İçinde yaşadığımız 21. yüzyıl ile birlikte dünyada siyasi, iktisadi, sosyal ve kültürel alanlarda dengeler hızla değişiyor. Dünya farklı ittifaklara sahne oluyor.
Etkin güçlerin, küresel sorunları çözme fikriyle oluşturduğu sistem ve organizasyonların, adalet, özgürlük ve samimiyet temel başlıklarında inanan insanları tatmin etmede zorlandığı görülüyor.
Değişen dünya şartları karşısında, küresel rolleriyle etkinliğini sürdüren organizasyonlar uluslararası sözleşmelerde yer alan “evrensel değerleri”, arkasında durulmayan değerler gibi hissettiriyor.
İnsan hak ve özgürlüklerinin temelini teşkil eden yaşama ve inanma haklarına yapılan saldırılar, ana görevi bu hak ve özgürlükleri korumak olan küresel sistemlerin ne kadar çok zorlandıklarını bugünlerde sık sık ortaya koymaktadır.
Yakın tarihimizde benzer dış saldırılarla ve oyunlarla karşılaşan dünya Müslümanları, İslam kardeşliğini tesis etme yolunda önemli toplantılar gerçekleştirdiler.

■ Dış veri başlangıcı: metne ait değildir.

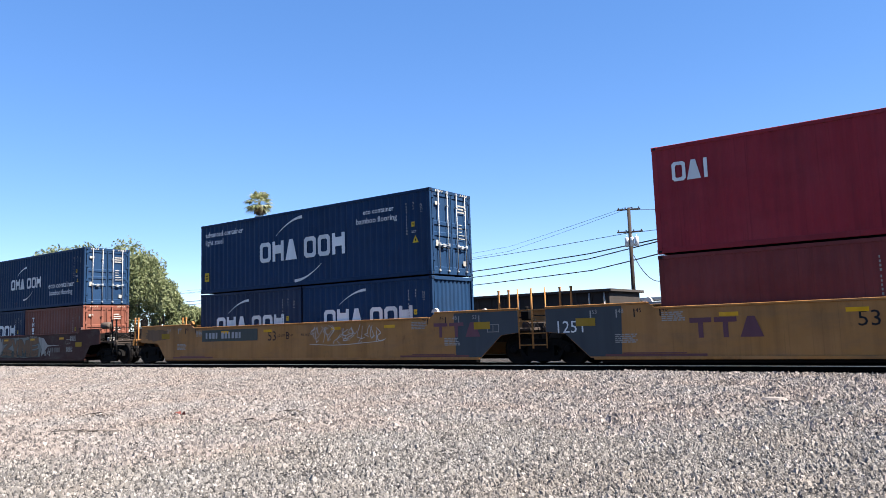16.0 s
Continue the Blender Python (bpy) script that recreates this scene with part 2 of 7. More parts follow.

Örneğin 1931’deki İslam Birliği Genel Kongresi’nde; İslam inancını ve değerlerini korumak, İslam kardeşliğini geliştirmek ve Müslümanların menfaatlerini birlikte savunmak için etnik köken ve mezhep ayrımı yapılmaksızın Müslümanlar arasında işbirliğini sağlamak yönünde alınan kararlar günümüzde de bir kez daha bu tür birlikteliklerin önemini vurgulamış oldu.
İslam ülkeleri halkları yaşadıkları bu acı tecrübeler doğrultusunda, öncelikle Müslüman birlikteliğini temel kabul edip, ön planda tutarak yaşamaya başlamalı, tüm dünyadaki adalet, özgürlük ve barış arayan halklara örnek olmalıdır.